How connected TV is forcing Australian brands to be more social
05 Feb 2015
Global, Our thoughts
It’s no secret that over the last few years, the growth of connected TV, internet TV and video on demand (VoD) has led to a decrease in real-time TV viewing.
There are now more than half a billion connected TV devices in use around the world. In the UK alone, connected Sky+ homes watch 33% more catch up TV and x3 more VoD than the unconnected Sky+ homes. In short, brands can no longer rely on live TV advertising to reach their mass audience.
Conversely, in Australia, real time TV still remains very popular, and sadly Netflix has yet to reach our shores (at least for those waiting diligently to obtain it legally). Not maybe not for long. A few weeks back, Cricket Australia launched an Apple TV channel, giving fans access to extra content and information beyond the live matches. It is the first Australian sport to launch on the platform, following suit from the US, which has already launched similar channels for the NBA and NFL.
In a similar announcement, Mamamia Women’s Network is soon to launch Mamamia TV. For those outside of Australia, Mamamia began as an independent Australian Mummy Blog and became a runaway social success story appealing to a high number of Aussie women aged 25-45. It also seen as a credible online venue for brands to activate campaigns and connect with their female target audience. An interesting development indeed.

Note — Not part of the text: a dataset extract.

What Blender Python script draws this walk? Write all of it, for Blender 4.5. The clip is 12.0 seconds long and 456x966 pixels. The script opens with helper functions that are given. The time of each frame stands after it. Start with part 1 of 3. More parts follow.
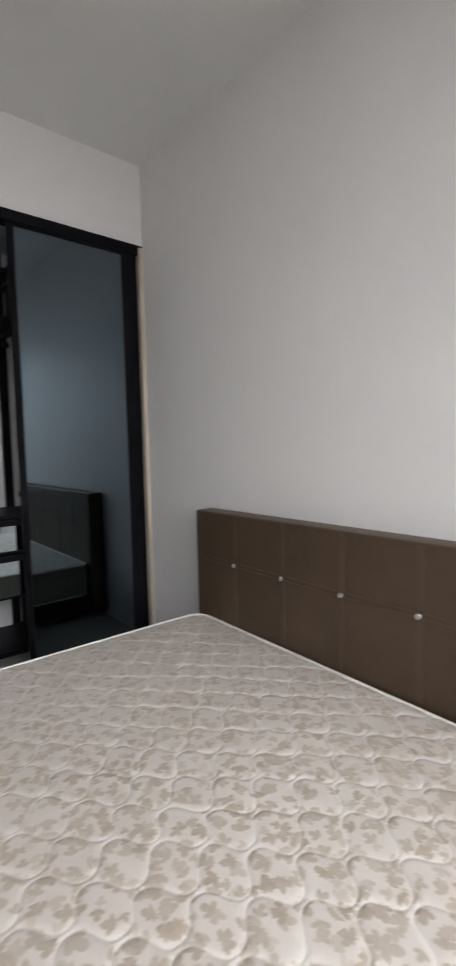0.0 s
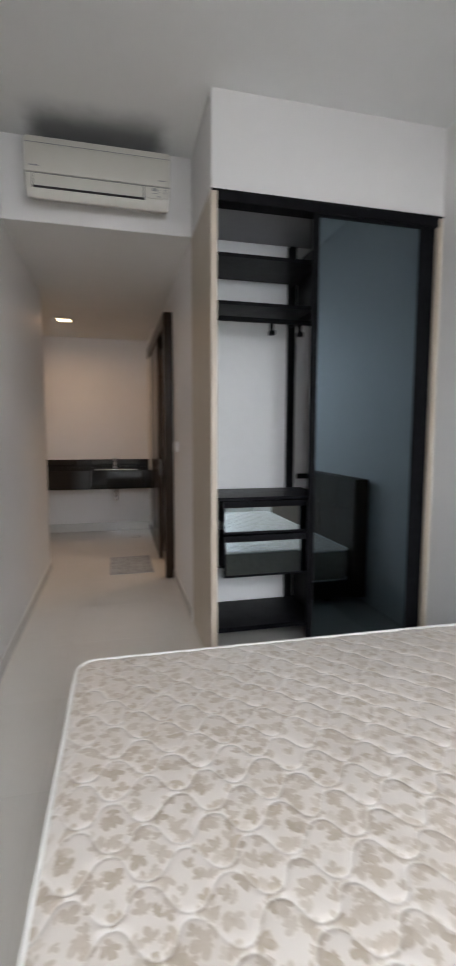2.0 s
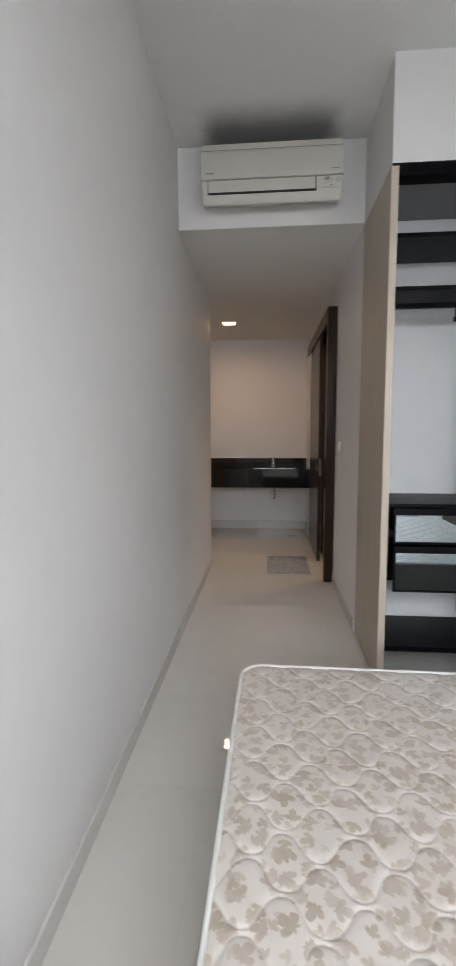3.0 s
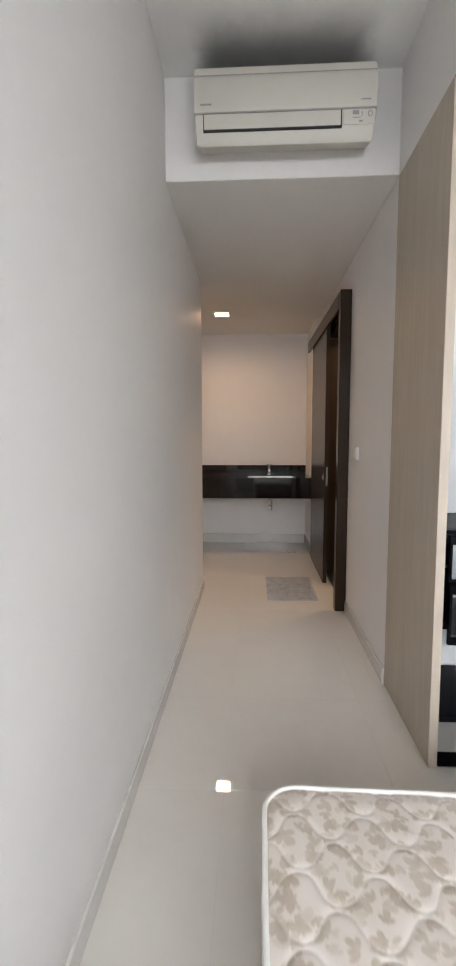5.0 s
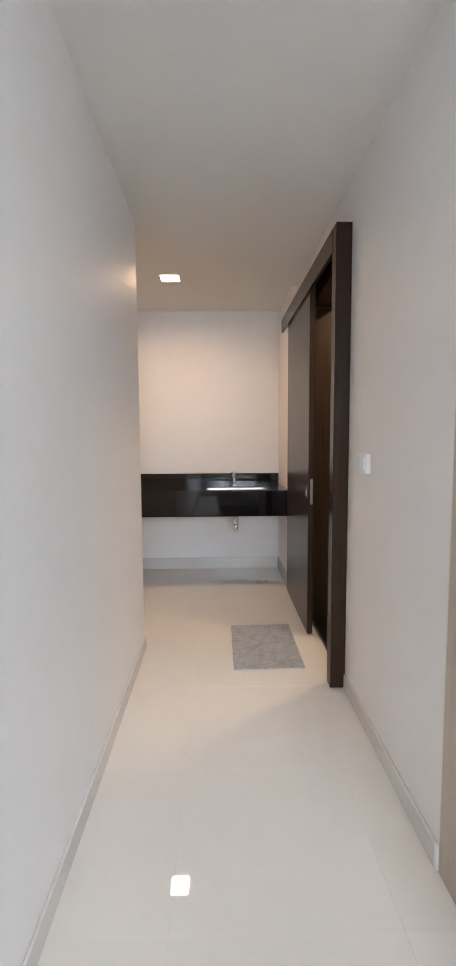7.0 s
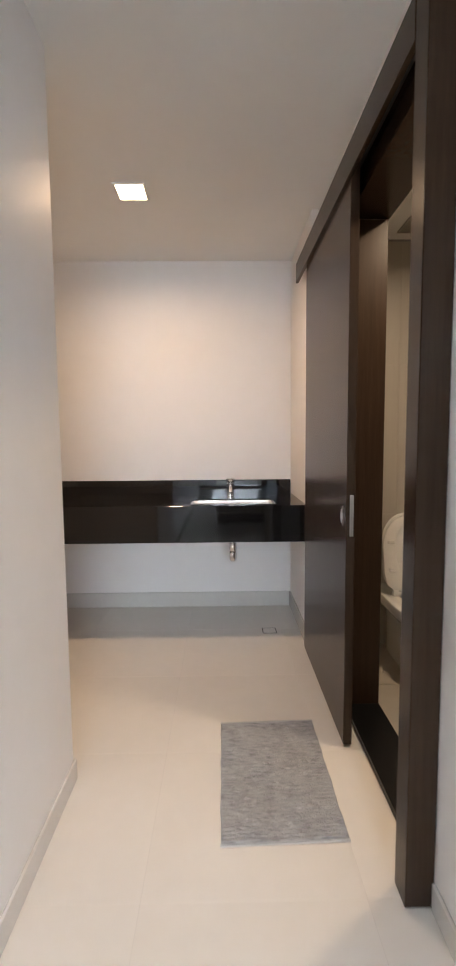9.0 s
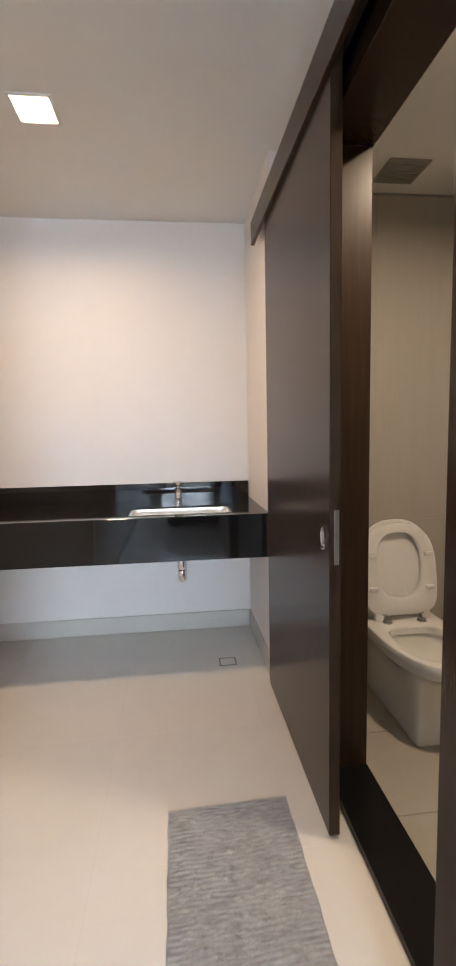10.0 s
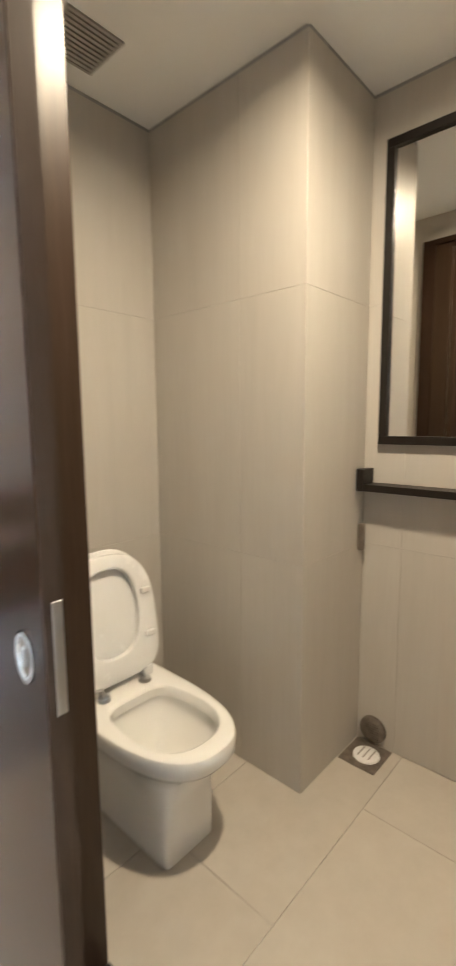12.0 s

According to their editor-in-chief, Jamila Rizvi, the aim of Mamamia TV is to produce snackable TV-style content for the web. Rizvi claims that, unlike other media companies, Mamamia isn’t having to shift to understand digital or what women want out of content, as their success is down to their online following in the first place. She said the extension of the platform to TV is due to increased demand for their content as they now receive over 420,000 views a day on their site, compared to 20,000 views, 2 years ago.
On a larger scale, Vice TV is also making a splash globally and showing how brands that are willing to be reactive and involve themselves in topical news are met with likes, shares and mentions of their content across the web.
This surge in connected TV usage, combined with the relatively low cost nature of online content production, suggests 2015 will see a sharp change in the way brands create and distribute their content. In many ways, this is the native advertising model for Internet TV – partnering with like-minded publishers to co-create content and in turn build trust and engagement with would-be customers.
In Australia, where the general population is often segmented and hard to reach en masse beyond traditional TV, Mamamia TV and Cricket Australia will offer brands that do not have huge mainstream media or creative budgets, a cost effective way of reaching their audience in a relevant and credible manner.
Conversely, brands that cling to traditional TV advertising may find that while they can still achieve mass reach, their message has little social resonance when compared to brands that are early to adopt and integrate with the bite sized, reactive and topical content publishers like Mamamia and Vice create.